Stated exercise
Scan the material that follows. Copy every line containing the word "keys".

Material provided
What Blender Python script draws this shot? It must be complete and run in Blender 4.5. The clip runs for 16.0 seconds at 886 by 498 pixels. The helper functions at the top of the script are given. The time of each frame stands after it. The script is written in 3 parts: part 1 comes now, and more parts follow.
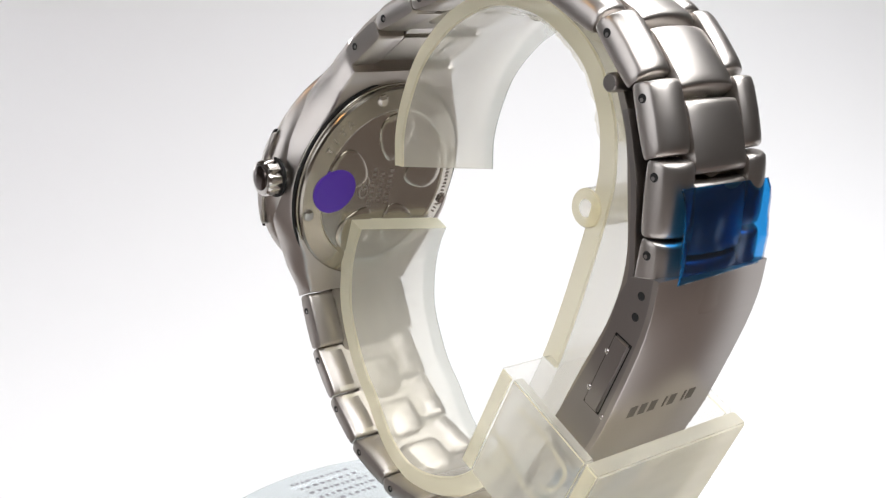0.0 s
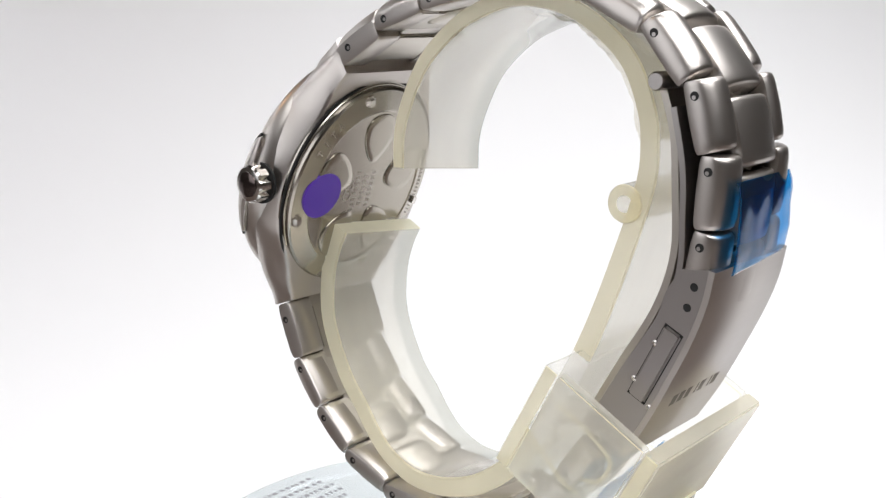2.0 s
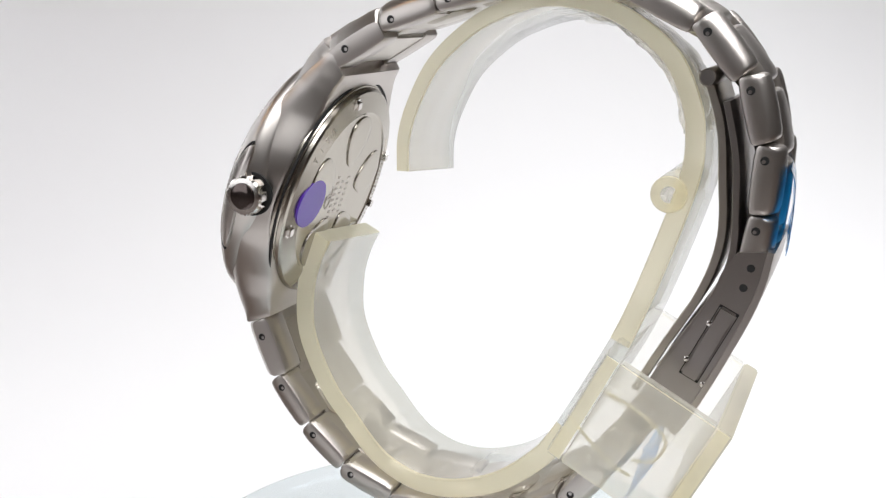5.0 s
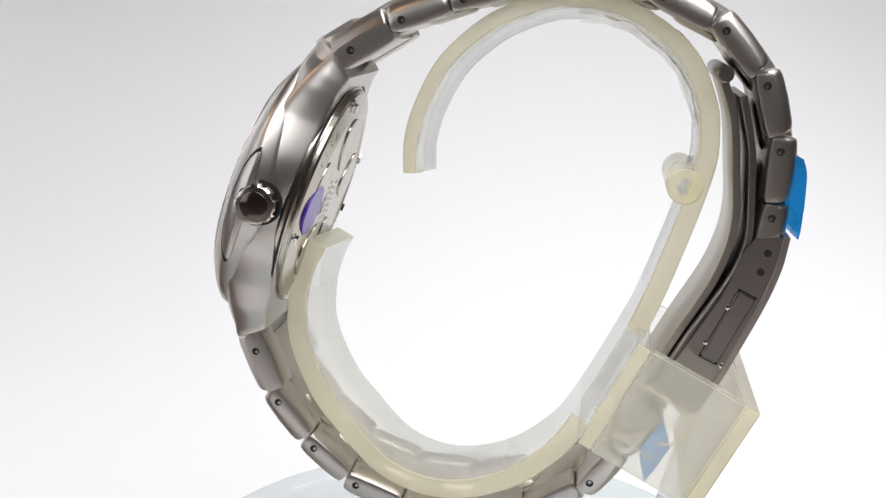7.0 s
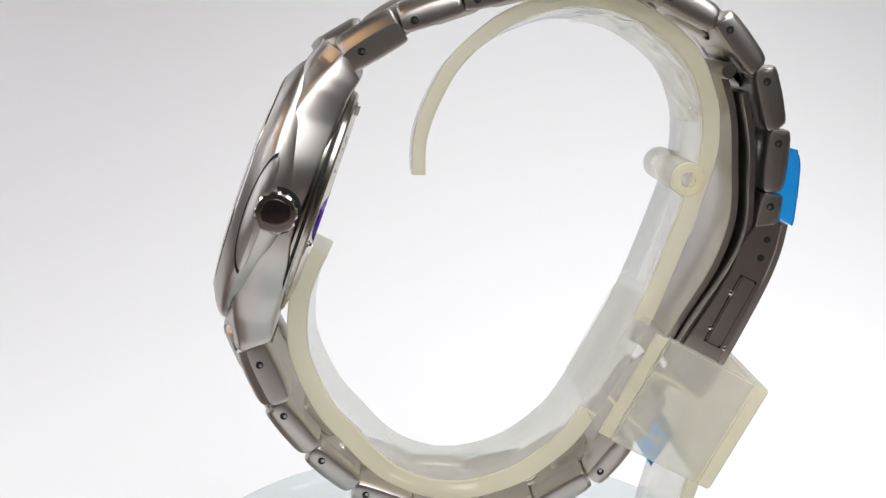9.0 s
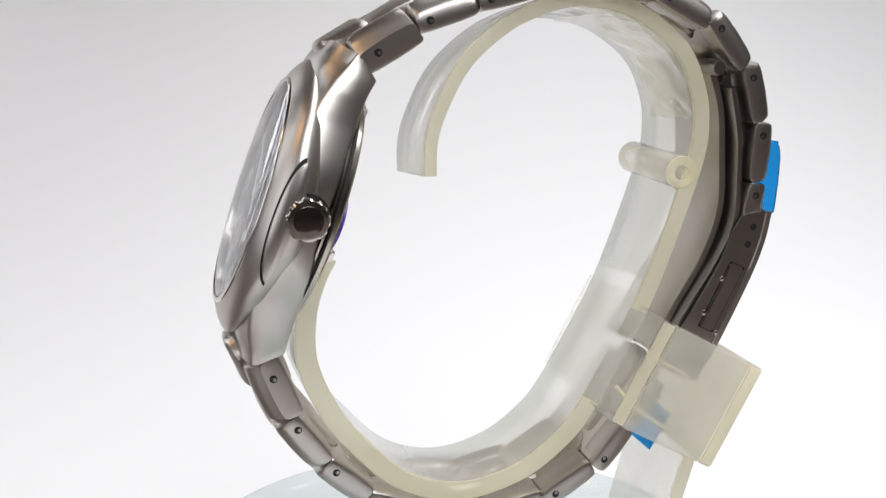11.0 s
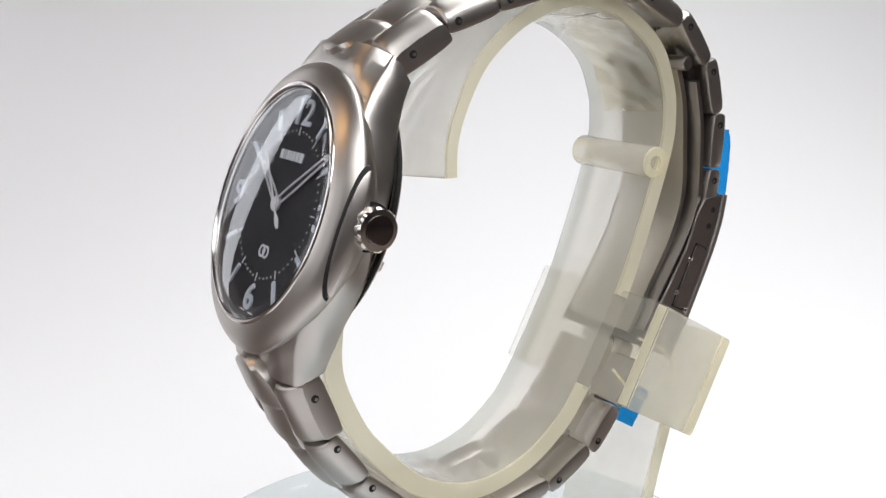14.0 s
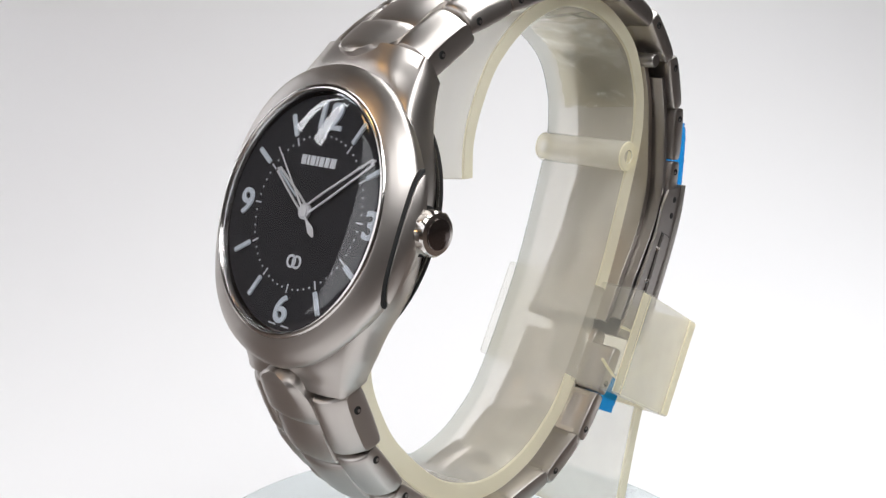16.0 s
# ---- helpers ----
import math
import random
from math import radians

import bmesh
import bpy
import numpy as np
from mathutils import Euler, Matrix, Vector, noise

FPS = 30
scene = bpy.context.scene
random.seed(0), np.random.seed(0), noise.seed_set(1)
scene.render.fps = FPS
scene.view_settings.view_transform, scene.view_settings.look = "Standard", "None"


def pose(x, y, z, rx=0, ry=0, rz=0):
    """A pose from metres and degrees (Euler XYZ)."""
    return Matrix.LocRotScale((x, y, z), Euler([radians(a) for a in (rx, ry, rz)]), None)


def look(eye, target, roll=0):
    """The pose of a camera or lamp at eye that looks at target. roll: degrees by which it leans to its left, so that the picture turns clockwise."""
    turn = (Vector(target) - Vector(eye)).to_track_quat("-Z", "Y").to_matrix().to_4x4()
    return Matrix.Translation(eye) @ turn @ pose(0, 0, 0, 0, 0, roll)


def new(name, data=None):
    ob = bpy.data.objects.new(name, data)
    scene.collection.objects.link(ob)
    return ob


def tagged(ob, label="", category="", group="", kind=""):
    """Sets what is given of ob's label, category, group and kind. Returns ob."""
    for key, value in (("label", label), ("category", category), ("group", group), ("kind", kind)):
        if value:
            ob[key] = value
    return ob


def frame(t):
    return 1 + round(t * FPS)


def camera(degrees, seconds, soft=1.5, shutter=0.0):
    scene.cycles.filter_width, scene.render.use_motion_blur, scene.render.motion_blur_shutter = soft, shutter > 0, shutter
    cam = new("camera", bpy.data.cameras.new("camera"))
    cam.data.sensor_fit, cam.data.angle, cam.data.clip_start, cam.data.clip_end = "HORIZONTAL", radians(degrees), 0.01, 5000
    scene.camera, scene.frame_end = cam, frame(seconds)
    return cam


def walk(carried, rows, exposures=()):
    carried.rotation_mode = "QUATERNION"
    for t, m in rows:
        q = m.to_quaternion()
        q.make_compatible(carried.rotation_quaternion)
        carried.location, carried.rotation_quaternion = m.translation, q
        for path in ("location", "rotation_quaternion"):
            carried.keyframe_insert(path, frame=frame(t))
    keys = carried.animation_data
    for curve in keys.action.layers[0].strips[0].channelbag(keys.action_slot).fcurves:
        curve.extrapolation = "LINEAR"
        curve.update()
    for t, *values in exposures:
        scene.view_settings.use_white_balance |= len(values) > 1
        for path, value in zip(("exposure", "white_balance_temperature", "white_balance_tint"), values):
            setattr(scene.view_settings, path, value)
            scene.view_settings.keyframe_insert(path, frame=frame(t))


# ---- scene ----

The response
    keys = carried.animation_data
    for curve in keys.action.layers[0].strips[0].channelbag(keys.action_slot).fcurves:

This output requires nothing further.